Profile Pic

Hello! I'm Chihsheng Jin ([ʒɯ ʃəŋ]) (he/him/his). In 2023, I received my Bachelor's degree in Chinese Language at Fudan University, where I was advised by Prof. Yufu Chien. I've also received an Associate degree in French from Shanghai Internaltional Studies University in 2022.
In 2025, I received a Master's degree in Computational Linguistics, advised by Prof. Aaron White, while I was working at the Facts Lab.
My research interests are language modeling, formal semantics, information extraction and psycholinguistics.
You can check out my CV here.

Experience

Research

Cross-Document Event-Keyed Summarization [arxiv]

William Walden, Pavlo Kuchmiichuk, Alexander Martin, Chihsheng Jin, Angela Cao, Claire Sun, Curisia Allen, Aaron Steven White

In this project we constructed a cross-document summarization dataset on top of the FAMuS (Frame across multiple Sources) dataset. Results from extensive experiments show that cross-document summarization is a non-trivial task for language models, and smaller models can even outperform larger models when being fine-tuned with the dataset.
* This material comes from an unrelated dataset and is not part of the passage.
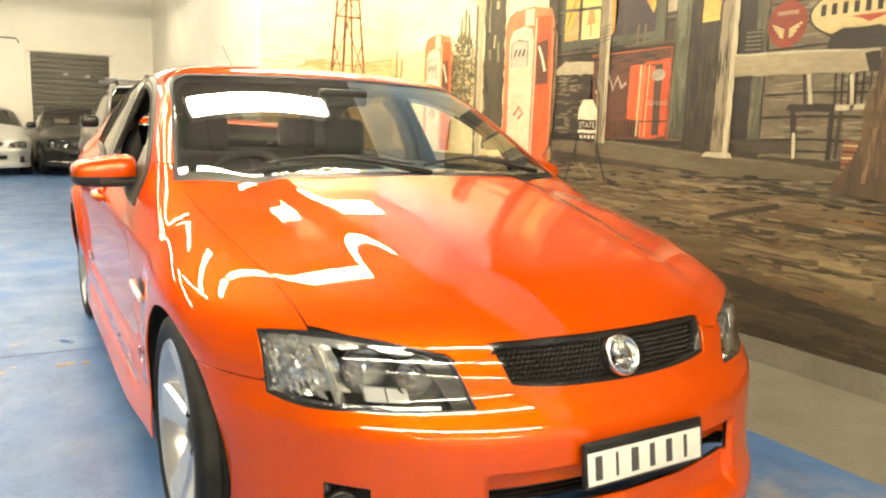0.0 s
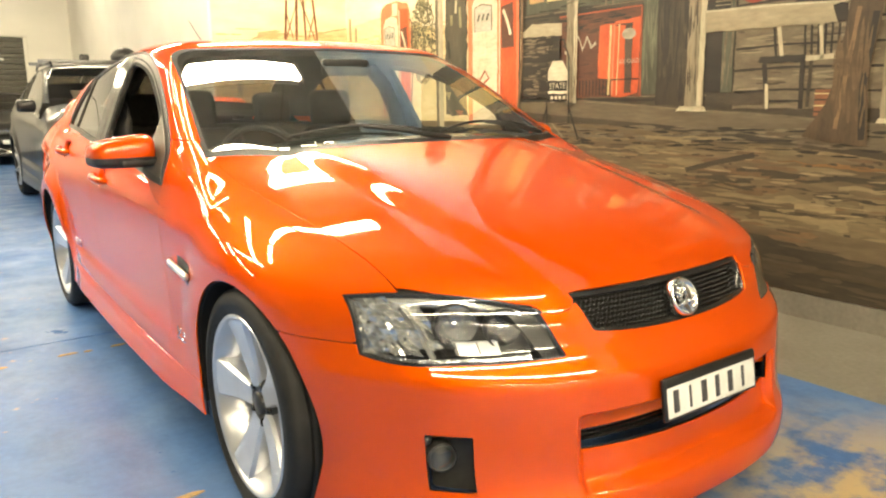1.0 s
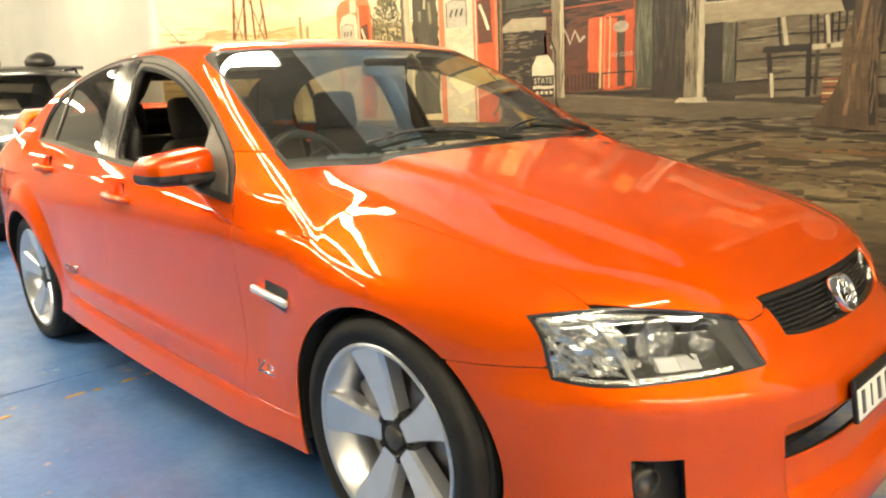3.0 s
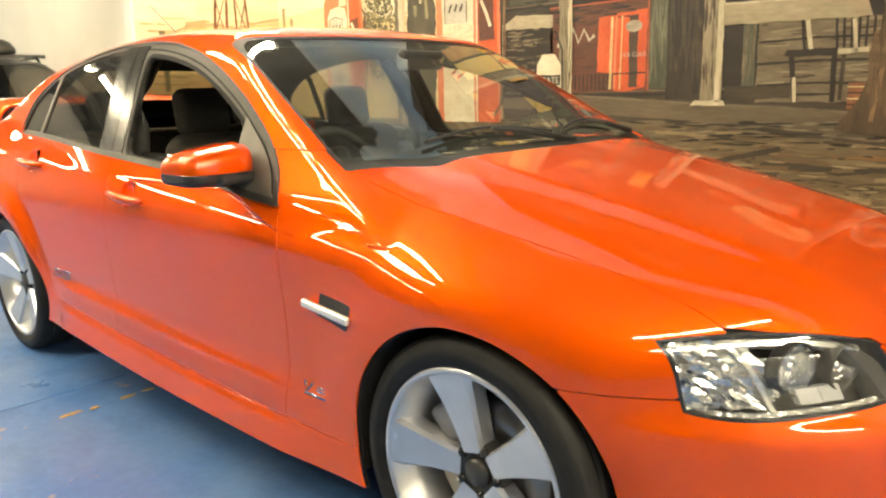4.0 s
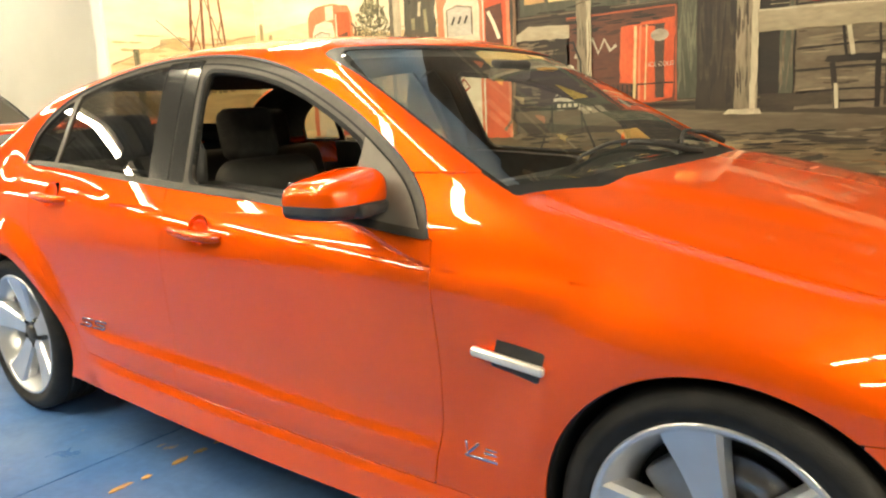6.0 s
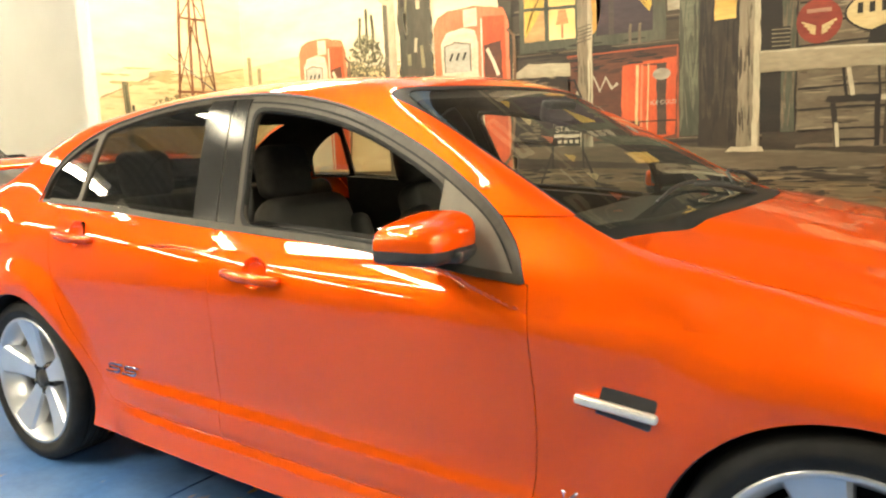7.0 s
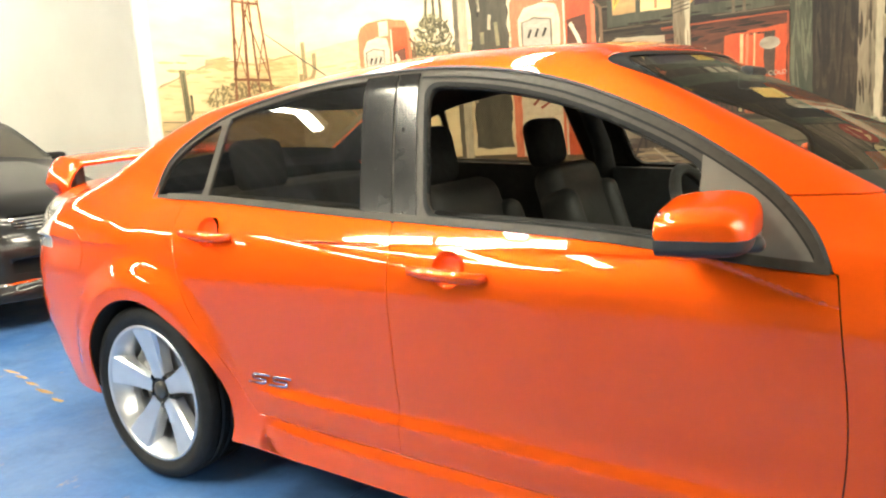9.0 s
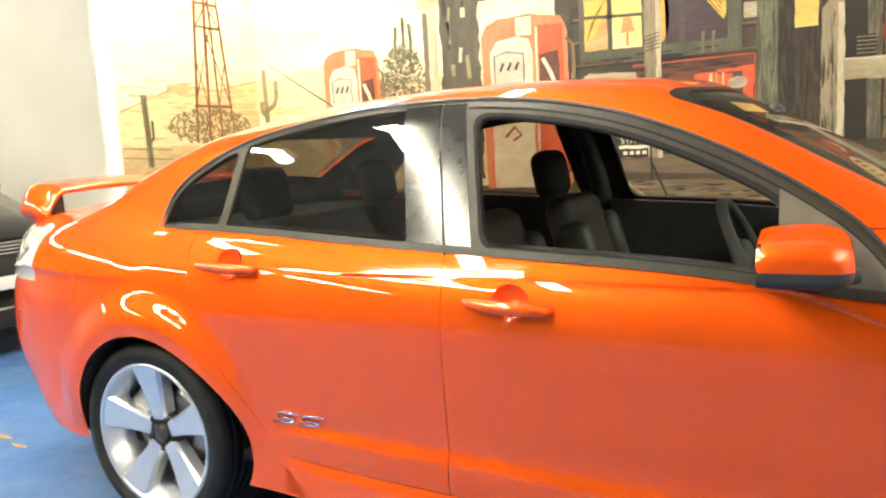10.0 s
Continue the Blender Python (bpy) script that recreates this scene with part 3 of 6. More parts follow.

Presented at XLLM@ACL2025 and PEER2025 [Slides].

Dynamics in the phonological encoding of bilingual speech production [pdf]

Senior thesis. I used a character-naming paradigm to test whether the phonological mapping status of cognates in Mandarin and Shanghai Dialect would affect the speech production process. Besides the most common cognate facilitation effect, there are two novel findings that have yet to be discovered in this field. First, the phonological mapping complexity between the two languages interferes with the speech production. Second, whether the phonemes is the most frequent match for the latent language also affects the speech production. More specifically, if the Mandarin phoneme in the trial is the most frequent match for the Shanghai Dialect phoneme (absent in the experiment), the cognate facilitation effect disappears.

Projects

Agenda-based Parser for Multiple Context-free Grammars [Github]

This is an agenda-based parsing Python module for multiple context-free grammars a full test suite implemented in Pytest. Multiple context-free grammar is a class of grammar that is strictly more expressive than context-free grammar.

Retrieval-Augmented Event Extraction [Github]

I conducted extensive experienments on GPT-4o and Claude Sonnet 3.5's capability of extracting event roles from the FAMuS dataset using various prompt strategies. Using the CEAF family of metrics, the results suggest that large language models can not extract roles accurately and truthfully, indicating that they do not have human-level event understanding. However, after some post-processing, the extracitons can still be useful for some applications.

Check out the paper if you're interested about this study and the results.

Skills

Programming Languages

Python (Data Science toolkits),
Pytorch, Lightning, R, Haskell,
Latex, HTML, JavaScript

Prodcution Softwares

Ableton Live (Professional Mixing&Mastering), Photoshop, Indesign, Lightroom, Praat

If you are interested in audio engineering services check out this page!

Professional Experiences

FACTS.Lab

Jun 2024 - Now

At FACTS.Lab, I worked on a series projects related to structured representations of events, event extraction and event retrieval.

Shanghai AI Lab

Jun 2022 - Oct 2022

I worded as a project management intern and used my coding skills to process files, which made our workflow more efficent.

Fudan Yayan

Jun 2020 - Sep 2022

Fudan Yayan is bimonthly in-house newspaper dedicated to news on language regulations and language research in Fudan University. I worked as a chief editor and designer there for tow years. You can check out our works here (I'm sorry that the contents are in Chinese and we don't upload the complete issues online).